AIM OF THE EXERCISE - Answer with the number of lines in the listing below that contain the word "group", and nothing else.

GIVEN INFORMATION -
start

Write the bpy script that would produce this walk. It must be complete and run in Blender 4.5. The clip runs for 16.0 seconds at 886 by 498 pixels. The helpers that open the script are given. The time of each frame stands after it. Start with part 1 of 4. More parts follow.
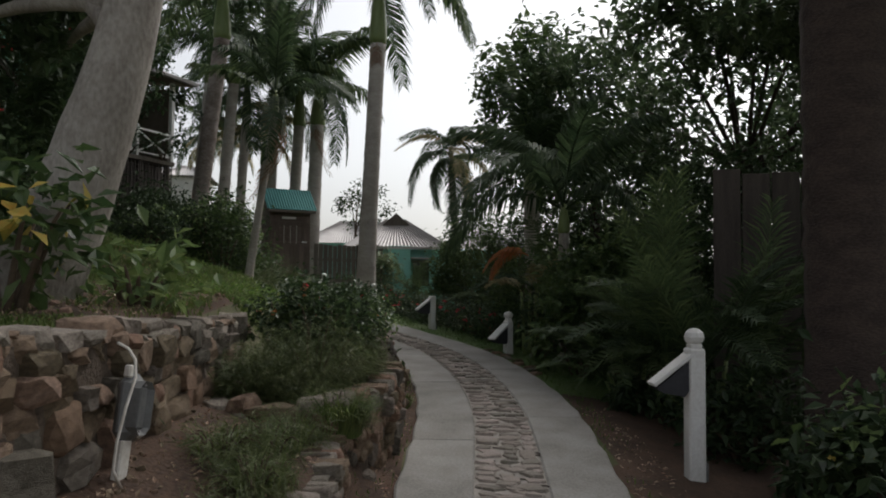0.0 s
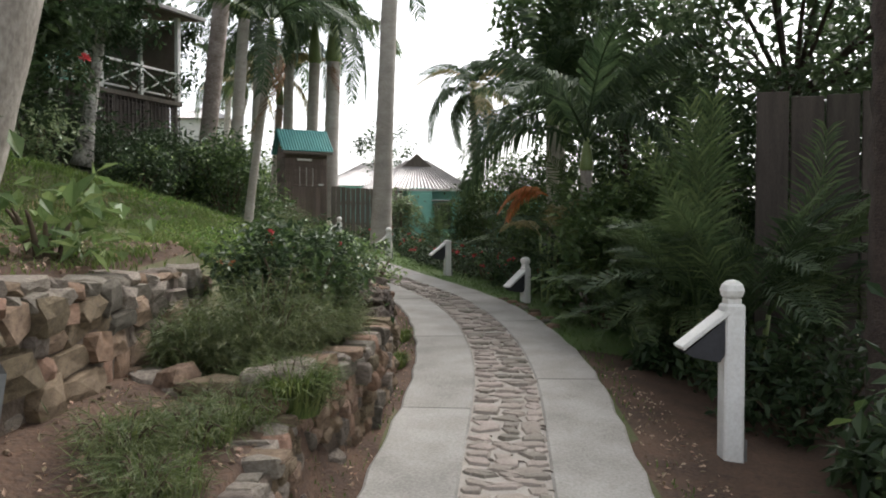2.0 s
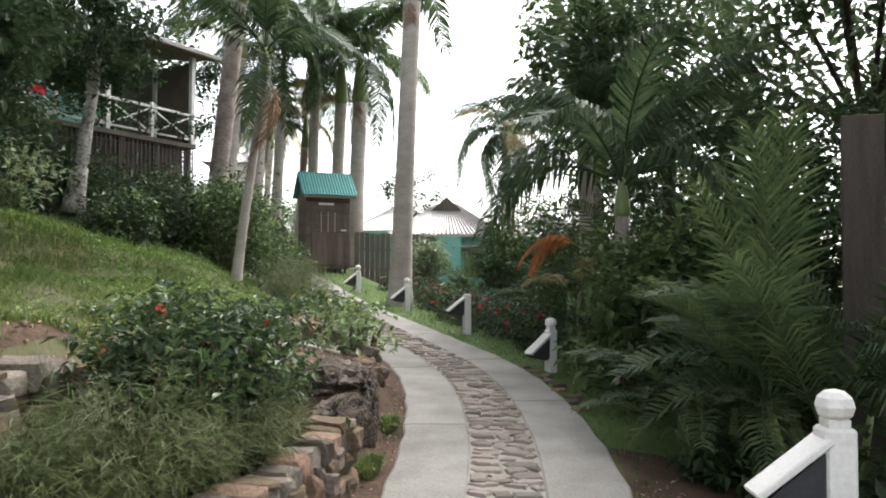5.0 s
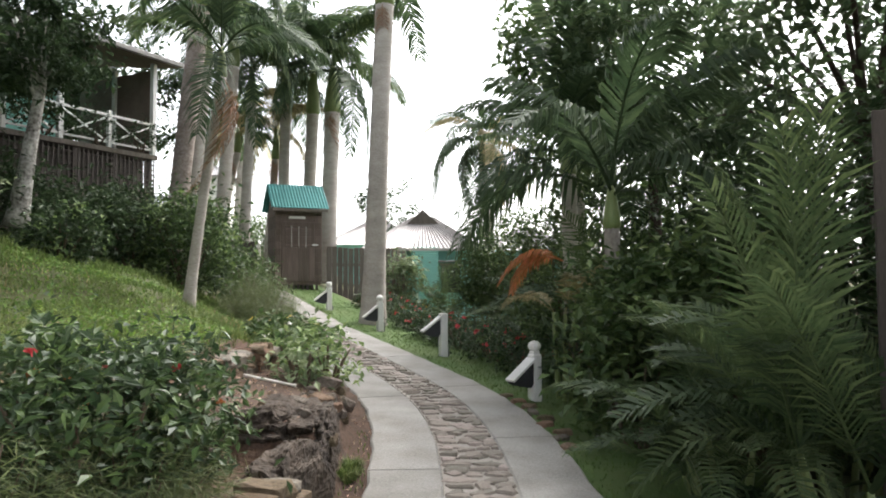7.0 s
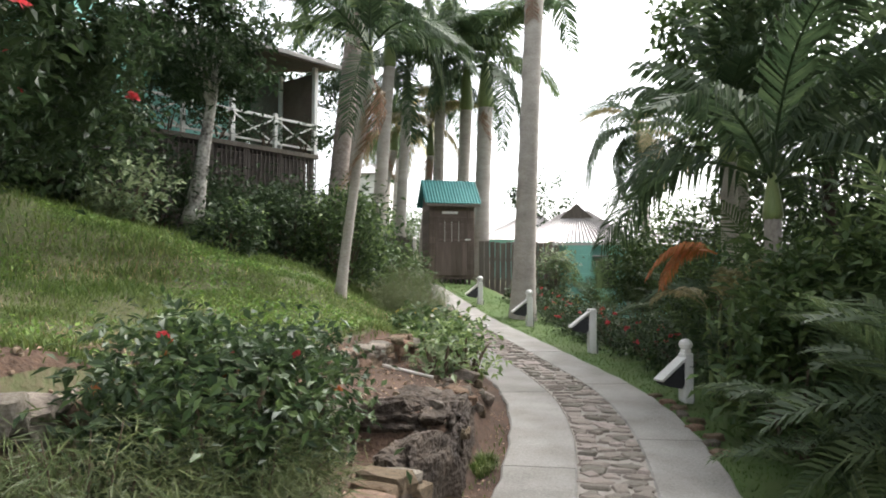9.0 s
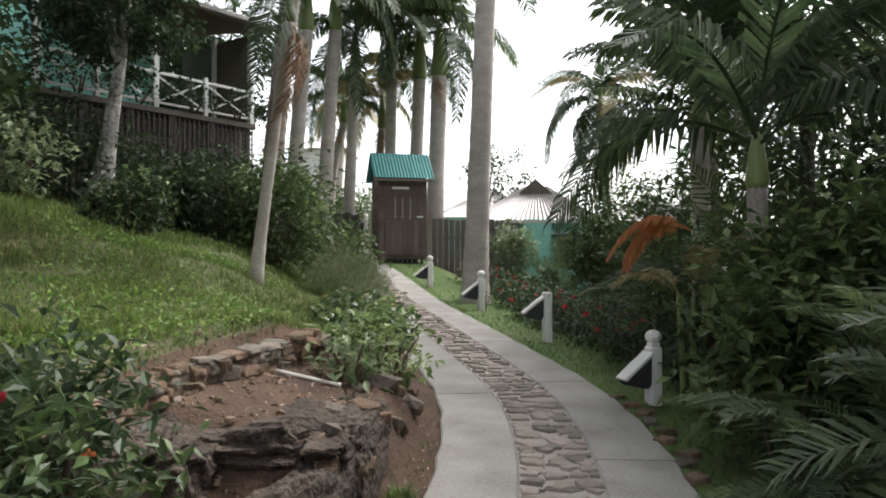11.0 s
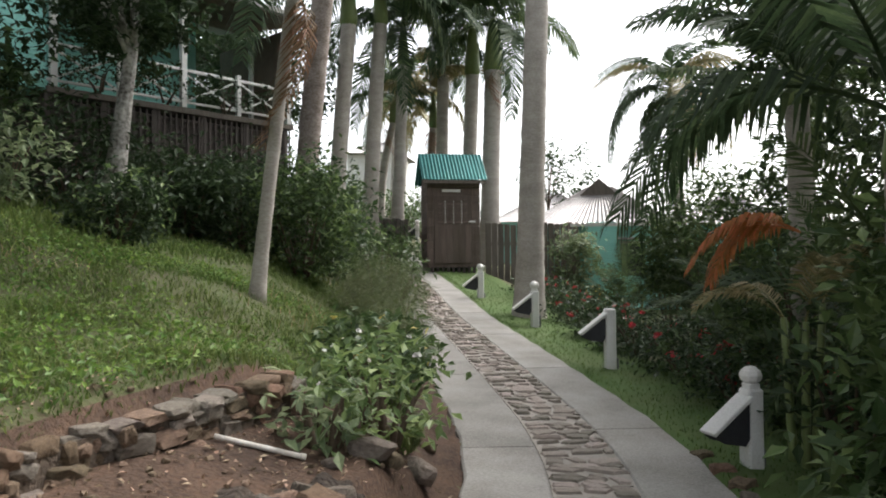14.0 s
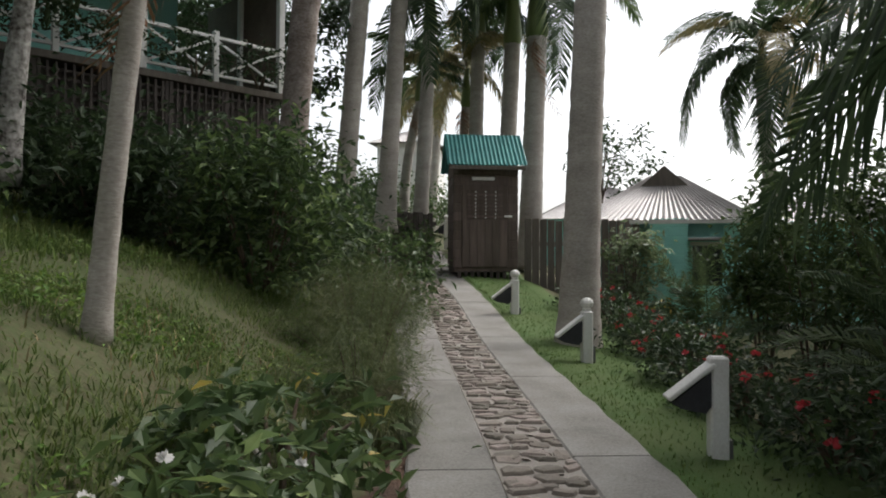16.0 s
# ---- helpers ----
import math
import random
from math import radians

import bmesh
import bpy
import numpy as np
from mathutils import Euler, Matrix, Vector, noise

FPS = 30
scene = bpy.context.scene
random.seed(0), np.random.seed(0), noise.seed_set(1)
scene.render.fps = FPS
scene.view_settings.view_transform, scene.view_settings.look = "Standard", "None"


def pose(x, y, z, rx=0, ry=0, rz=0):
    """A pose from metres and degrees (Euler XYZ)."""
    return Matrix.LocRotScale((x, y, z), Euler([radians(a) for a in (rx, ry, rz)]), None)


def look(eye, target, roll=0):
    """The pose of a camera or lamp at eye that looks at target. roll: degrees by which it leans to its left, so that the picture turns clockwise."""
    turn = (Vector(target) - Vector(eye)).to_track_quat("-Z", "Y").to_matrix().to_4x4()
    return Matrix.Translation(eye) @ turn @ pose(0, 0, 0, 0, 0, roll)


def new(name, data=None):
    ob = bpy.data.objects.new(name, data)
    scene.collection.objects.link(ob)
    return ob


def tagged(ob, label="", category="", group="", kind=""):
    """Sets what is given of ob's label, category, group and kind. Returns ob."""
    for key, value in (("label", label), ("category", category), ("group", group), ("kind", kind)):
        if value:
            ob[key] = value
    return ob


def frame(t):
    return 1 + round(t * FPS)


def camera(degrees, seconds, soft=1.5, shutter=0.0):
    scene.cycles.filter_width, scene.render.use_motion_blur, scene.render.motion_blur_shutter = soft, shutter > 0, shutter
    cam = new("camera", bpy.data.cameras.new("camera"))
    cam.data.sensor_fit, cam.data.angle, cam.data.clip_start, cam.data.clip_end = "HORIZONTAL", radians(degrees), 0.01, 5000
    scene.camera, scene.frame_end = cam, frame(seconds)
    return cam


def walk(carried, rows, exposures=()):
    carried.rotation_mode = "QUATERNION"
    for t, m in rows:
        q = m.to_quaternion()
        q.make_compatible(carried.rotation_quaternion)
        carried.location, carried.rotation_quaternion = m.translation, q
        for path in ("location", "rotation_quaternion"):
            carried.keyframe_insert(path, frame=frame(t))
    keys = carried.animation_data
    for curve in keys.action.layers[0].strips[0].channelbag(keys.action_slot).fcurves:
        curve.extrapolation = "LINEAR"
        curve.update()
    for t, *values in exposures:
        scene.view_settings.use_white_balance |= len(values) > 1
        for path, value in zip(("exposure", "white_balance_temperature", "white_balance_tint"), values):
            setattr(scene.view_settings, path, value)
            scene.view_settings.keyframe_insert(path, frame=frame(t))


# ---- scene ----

end

ANSWER TO THIS TASK - 3